視線=見ること自体もヒッチコック作品の重要なテーマです。彼の映画には「見る/見られる」関係から生まれるドラマが多く存在し、それが観客の視線ともメタ的に重ね合わされています。『裏窓』では、主人公が隣人を盗み見る行為そのものがスリルと倫理的葛藤を生み、観客も同様に覗き見の快楽と後ろめたさを味わう構造になっています。

『サイコ』でも、ノーマンが壁の穴からマリオンを覗き見る場面で、観客は彼の視線を共有しながら同じく盗み見している自分にハッとさせられます。『めまい』ではスコティが尾行するマデリンの姿を追っていく視線の先に、彼の幻想と現実のギャップが表れます。

これらはいずれも視線を通じた欲望や支配がテーマに関わると言えます。ヒッチコックはカメラを通じて観客に"見ること"の楽しさと危うさを自覚させ、巧みに物語に引き込む一方で問いを突きつけました。現代の映画批評では、ヒッチコックの描写が後の「男性の視線(male gaze)」批評に繋がったとも言われます。

「誰が何を見て知っているか」という視点の配置がサスペンスを生む鍵であり、それがテーマ的にも監視や映画そのものの構造への自己言及となっています。

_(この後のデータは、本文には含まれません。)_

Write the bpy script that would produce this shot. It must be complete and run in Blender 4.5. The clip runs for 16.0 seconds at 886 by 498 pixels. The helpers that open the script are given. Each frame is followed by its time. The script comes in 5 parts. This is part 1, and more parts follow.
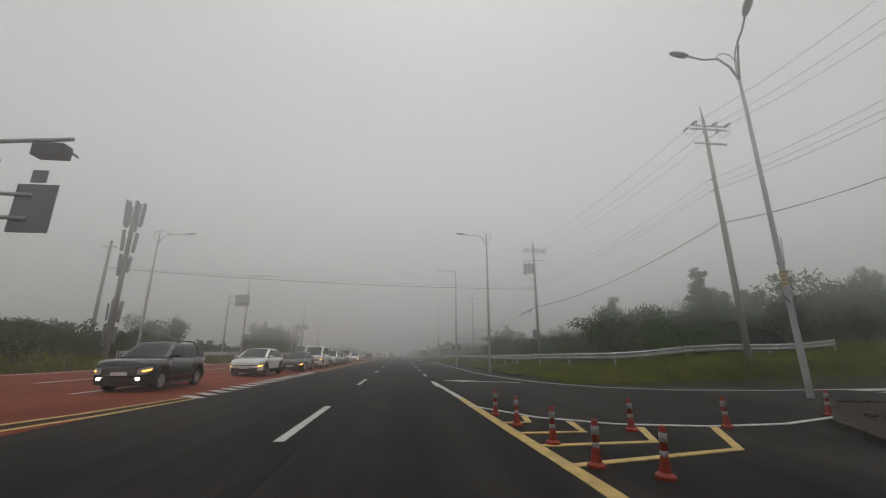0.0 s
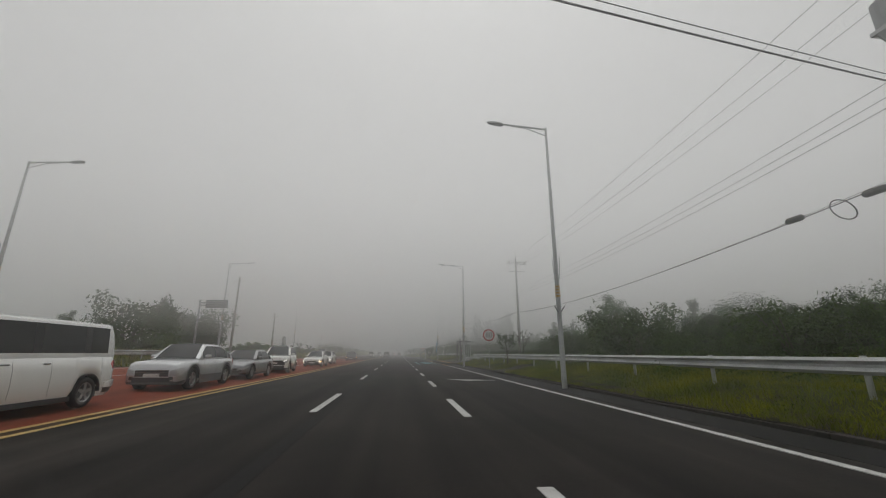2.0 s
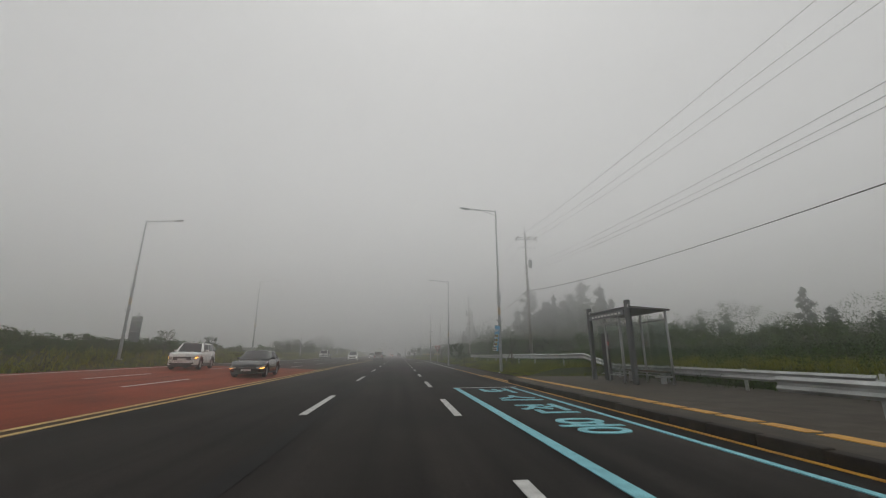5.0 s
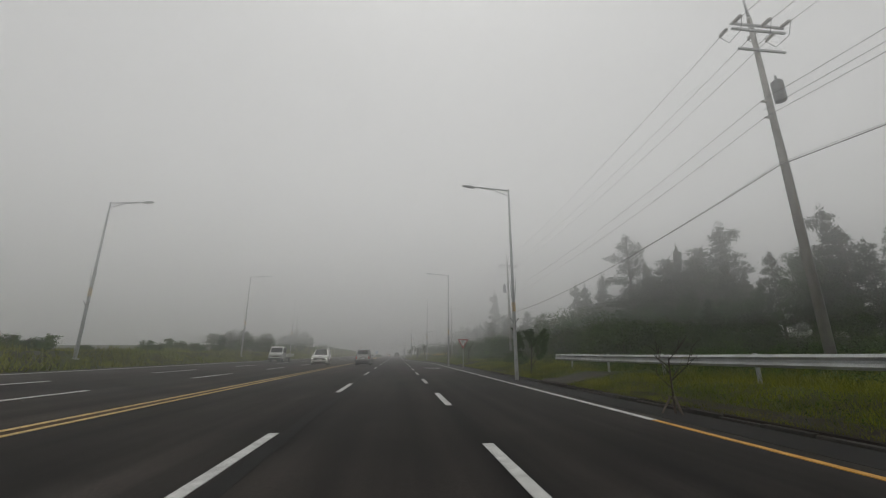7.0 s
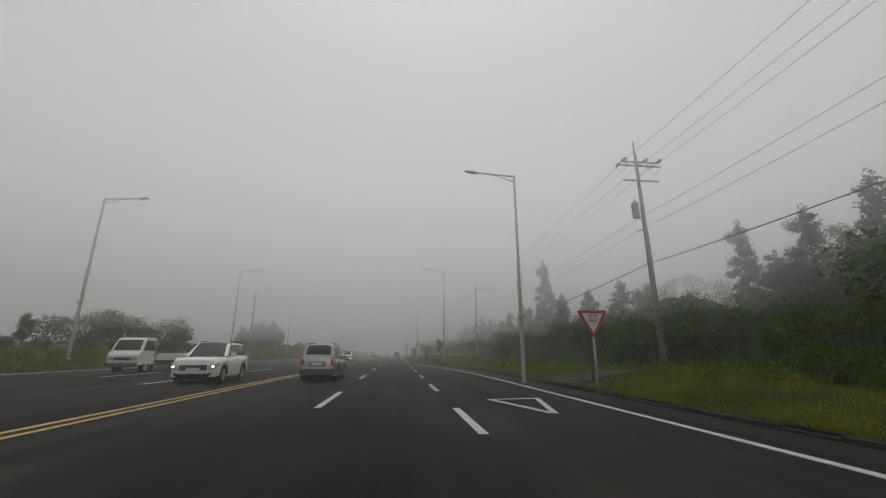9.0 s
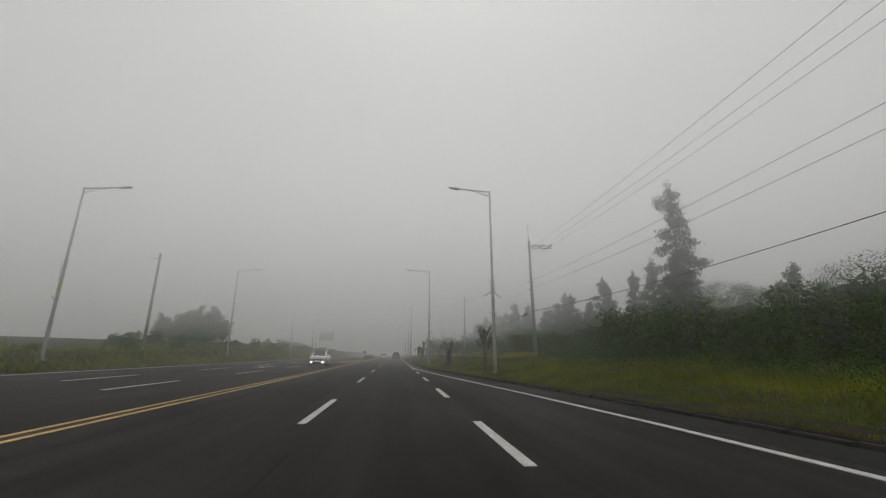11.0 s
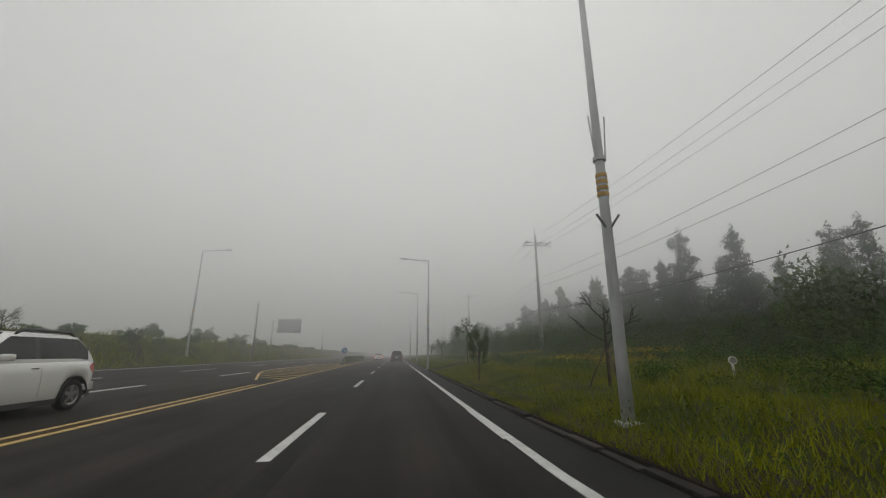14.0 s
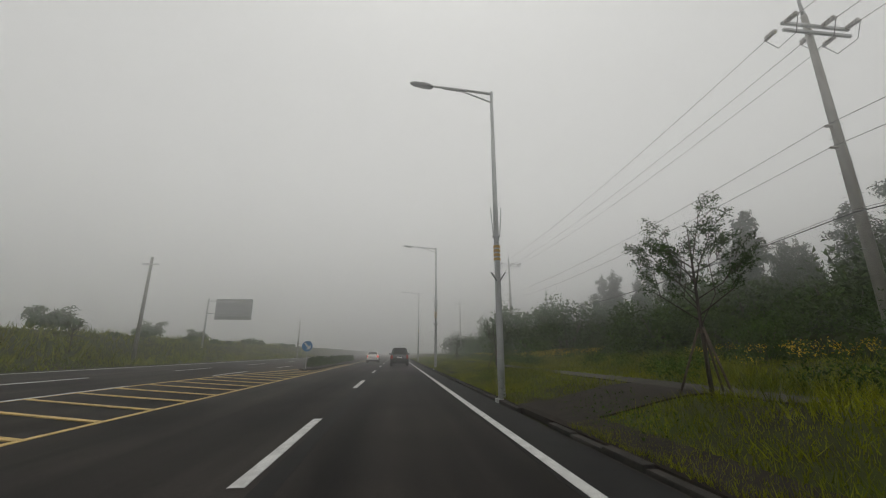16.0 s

現代のSNSや監視社会の問題を考える上でも、ヒッチコックの視線への洞察は示唆に富んでいます。

現代映画界への多大な影響

アルフレッド・ヒッチコックが映画界に与えた影響は計り知れません。彼は数多くの技法や物語手法を普及・発展させ、後進の映画作家たちにとって教科書のような存在となっています。1950年代、フランスの映画誌『カイエ・デュ・シネマ』の若き批評家(のちのヌーヴェルヴァーグの監督たち)はヒッチコックの独創性に注目し、彼を「作家主義」の典型として賞賛しました。

他の映画監督への直接的な影響も顕著です。ブライアン・デ・パルマは「現代のヒッチコック」を目指したと言われ、『殺しのドレス』(1980年)は『サイコ』への明らかなオマージュとなっています。スティーヴン・スピルバーグも若い頃からヒッチコックに学んだ一人で、『ジョーズ』(1975年)の有名なドルリー・ズームや『激突!』(1971年)におけるサスペンスの盛り上げ方など、ヒッチコック的手法が見受けられます。

『サイコ』が開拓したスラッシャー映画の要素(予想外の人物の突然の死や、日常空間に潜む狂気の描写)は、その後の『ハロウィン』(1978年)など多くのホラー映画に影響を与えました。日本の黒澤明、フランスのクロード・シャブロル、現代のデヴィッド・フィンチャー、ギレルモ・デル・トロ、パク・チャヌクなど多くの映像作家がヒッチコックから学んだことを公言しています。

技法面でも、「サスペンスとサプライズの違い」を説いた時限爆弾の例え話は映画製作者にとって緊張感作りの基本理論として知られ、マクガフィンという用語は映画用語として定着しています。ドルリー・ズーム(めまいショット)は後の映画で頻繁に模倣され、長回し演出の精神は現代の『バードマン』(2014年)や『1917』(2019年)といった作品にも受け継がれています。総じてヒッチコックは映画というメディアの語法を洗練させ、現在も映画製作者にとって学ぶべき指針であり続けているのです。